How I learned to stop worrying and love Apple's iThing developer restrictions

At first blush, Apple is confusing. On one hand, I like the polish of their products. Apple makes some of the very finest producty products - shiny, smooth metal objects that have computers in them. I love that. On the other hand, Apple is being very restrictive about what I make and, now, how I make it.

As a developer, I want to play with the insides of these metal objects. I want to break it apart, see how it works, and write code that runs on it. Part of the reason is that I see my software as a shiny metal object, and Apple promises to help me create that effect, both inside and out. In fact, not only does my app get to run on a shiny object, my app can be purchased through a shiny store. So the entire user experience is shiny! This is an opportunity that no other software platform gives me. It is absolutely unique.

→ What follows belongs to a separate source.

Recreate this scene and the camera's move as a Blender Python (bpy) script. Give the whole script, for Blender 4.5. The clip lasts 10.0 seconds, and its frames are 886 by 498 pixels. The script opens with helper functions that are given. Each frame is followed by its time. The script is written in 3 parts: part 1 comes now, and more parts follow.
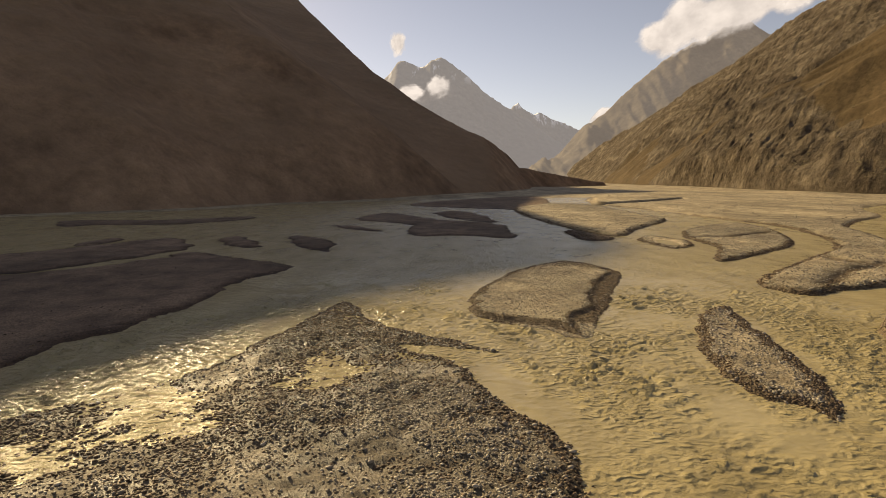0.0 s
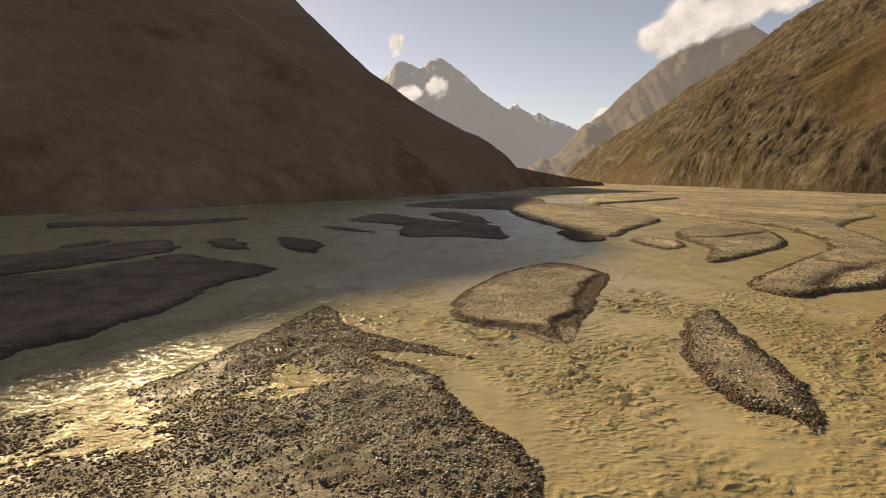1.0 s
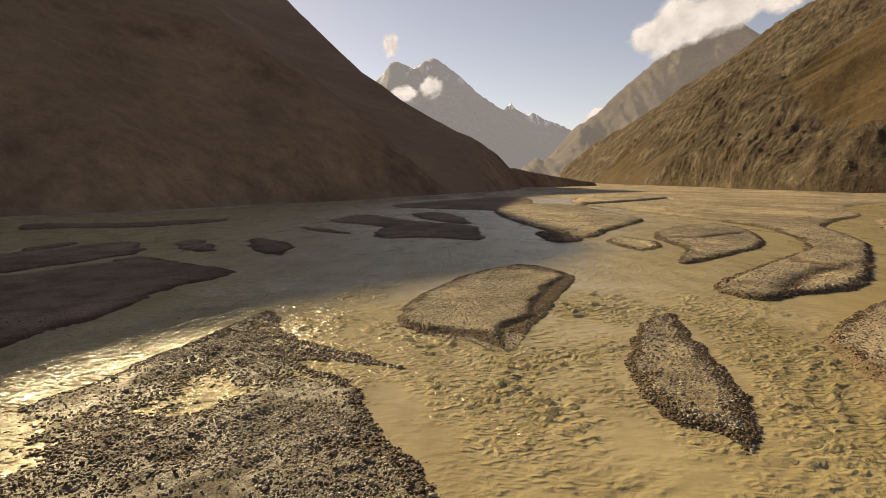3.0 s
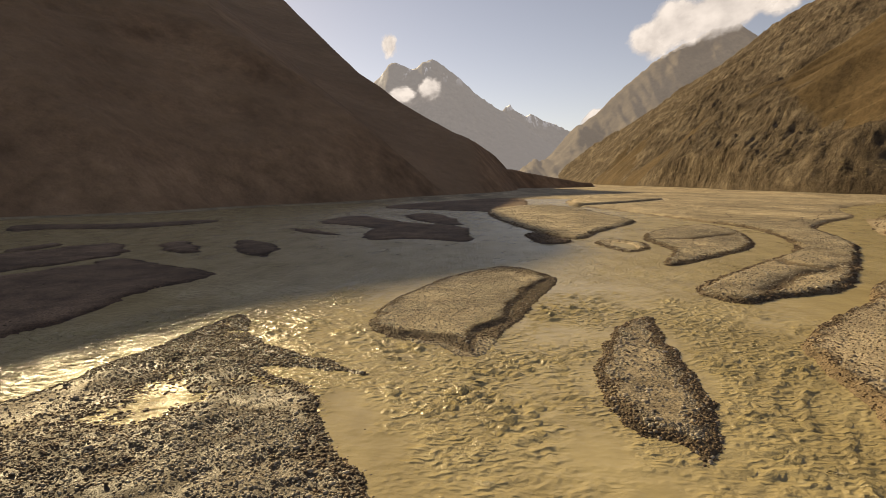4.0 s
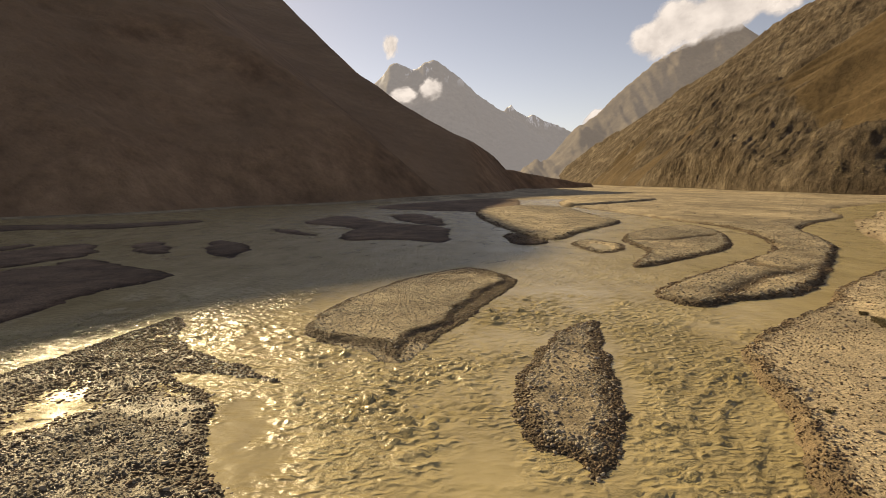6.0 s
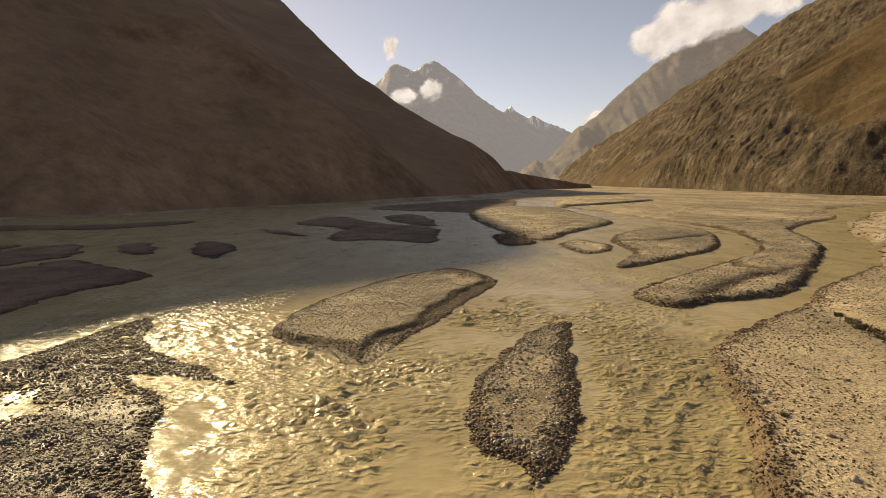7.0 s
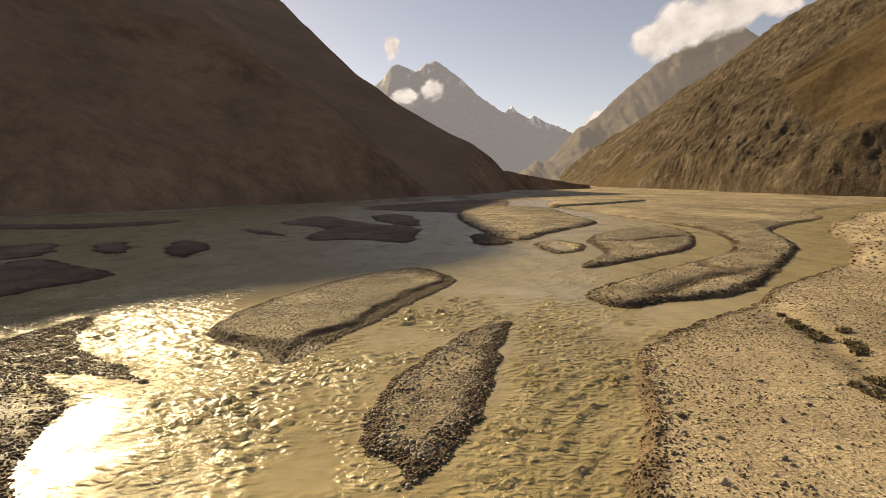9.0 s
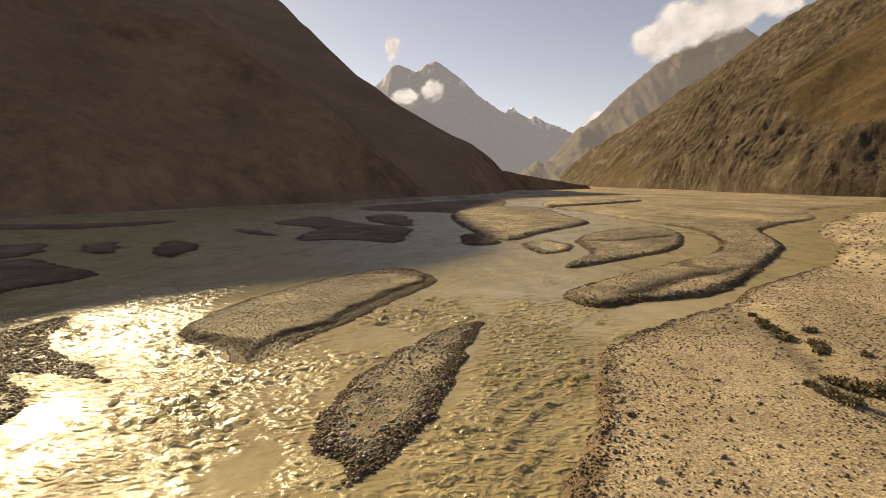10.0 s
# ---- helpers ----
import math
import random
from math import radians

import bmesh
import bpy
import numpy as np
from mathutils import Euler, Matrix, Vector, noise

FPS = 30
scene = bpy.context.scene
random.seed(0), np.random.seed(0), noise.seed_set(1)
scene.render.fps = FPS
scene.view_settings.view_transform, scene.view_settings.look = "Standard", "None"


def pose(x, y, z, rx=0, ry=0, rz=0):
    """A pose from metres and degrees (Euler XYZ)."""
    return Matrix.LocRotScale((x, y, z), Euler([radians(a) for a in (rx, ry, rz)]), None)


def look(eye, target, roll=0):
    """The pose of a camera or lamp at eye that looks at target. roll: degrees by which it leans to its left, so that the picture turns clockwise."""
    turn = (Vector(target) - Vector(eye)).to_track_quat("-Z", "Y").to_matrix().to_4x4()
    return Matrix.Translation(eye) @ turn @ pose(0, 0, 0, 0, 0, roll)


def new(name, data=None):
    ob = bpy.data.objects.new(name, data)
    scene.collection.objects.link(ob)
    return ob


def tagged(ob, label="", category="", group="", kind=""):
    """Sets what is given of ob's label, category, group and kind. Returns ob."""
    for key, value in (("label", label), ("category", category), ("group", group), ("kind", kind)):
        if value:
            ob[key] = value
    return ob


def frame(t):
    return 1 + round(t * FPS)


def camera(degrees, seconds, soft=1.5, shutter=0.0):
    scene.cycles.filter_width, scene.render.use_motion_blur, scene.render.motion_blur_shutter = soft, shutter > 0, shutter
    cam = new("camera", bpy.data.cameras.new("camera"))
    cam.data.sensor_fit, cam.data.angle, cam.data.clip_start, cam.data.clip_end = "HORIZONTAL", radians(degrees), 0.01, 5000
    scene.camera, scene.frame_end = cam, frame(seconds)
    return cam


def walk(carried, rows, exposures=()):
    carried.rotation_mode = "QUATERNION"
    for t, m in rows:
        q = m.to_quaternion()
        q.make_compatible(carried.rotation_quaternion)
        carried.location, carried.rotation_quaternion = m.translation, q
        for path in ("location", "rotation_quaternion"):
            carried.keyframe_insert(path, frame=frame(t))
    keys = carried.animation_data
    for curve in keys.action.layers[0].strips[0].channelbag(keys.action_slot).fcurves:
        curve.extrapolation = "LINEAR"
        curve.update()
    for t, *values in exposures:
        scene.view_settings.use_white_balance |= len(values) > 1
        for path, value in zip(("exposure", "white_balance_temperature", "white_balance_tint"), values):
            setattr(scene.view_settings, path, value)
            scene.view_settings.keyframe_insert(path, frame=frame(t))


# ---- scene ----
cam = camera(77.0, 10.0, 0.6)
PATH = [
    (0, (0.058, -0.381, 10.29), (0.029, 1.604, 10.044), -0.5),
    (0.5, (0.835, 0.202, 10.339), (0.805, 2.187, 10.092), -0.5),
    (1, (1.518, 0.714, 10.318), (1.492, 2.698, 10.073), -0.6),
    (1.5, (2.449, 1.32, 10.276), (2.429, 3.305, 10.031), -0.6),
    (2, (3.281, 1.833, 10.26), (3.268, 3.818, 10.016), -0.6),
    (2.5, (4.24, 2.301, 10.199), (4.228, 4.286, 9.955), -0.7),
    (4, (7.007, 3.483, 10.142), (7.002, 5.469, 9.902), -0.7),
    (4.5, (8.146, 3.902, 10.084), (8.139, 5.888, 9.846), -0.7),
    (5, (9.183, 4.227, 10.056), (9.176, 6.213, 9.817), -0.7),
    (5.5, (10.34, 4.506, 10.042), (10.33, 6.492, 9.803), -0.7),
    (7, (13.555, 5.212, 9.88), (13.542, 7.198, 9.645), -0.7),
    (7.5, (14.653, 5.359, 9.808), (14.639, 7.346, 9.574), -0.6),
    (8, (15.693, 5.439, 9.77), (15.678, 7.425, 9.536), -0.6),
    (8.5, (16.8, 5.487, 9.737), (16.783, 7.473, 9.504), -0.6),
    (9, (17.823, 5.537, 9.7), (17.805, 7.524, 9.466), -0.6),
    (9.5, (18.726, 5.544, 9.686), (18.707, 7.531, 9.453), -0.6),
    (10, (19.784, 5.426, 9.676), (19.764, 7.412, 9.443), -0.6),
]
walk(cam, [(t, look(eye, target, roll)) for t, eye, target, roll in PATH], [(0.0, 0.28, 7950, 20)])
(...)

It doesn't bother me that Apple is restricting it's developers on how they write their software, because the best mobile apps are ones written for bare metal. It's the only way to squeeze the most performance per watt from an app. For years, programmers have been decrying the fact that we just push around abstractions, and have lost the art of Deep Knowing, and rely on ever increasing PC specs to make up for sloppy coding practices. Well, guess what: now Apple is forcing you to know their devices inside and out before you write code for them. Everyone already knows you have to be a low-level programmer to write the shiniest possible apps, and Apple is simply forcing us to code The Right Way.

Of course, it's the uniqueness of Apple's product (not just the iThings but the entire shiny end-to-end user experience) which gives them the leverage to do it The Right Way. But since it's really just forcing us to do what we already know is right, why worry?

And also, of course, Apple gleefully realizes that as programmers learn the iThing environment they will be loath to abandon their hard-won skills and may even be tempted to write native apps for OSX.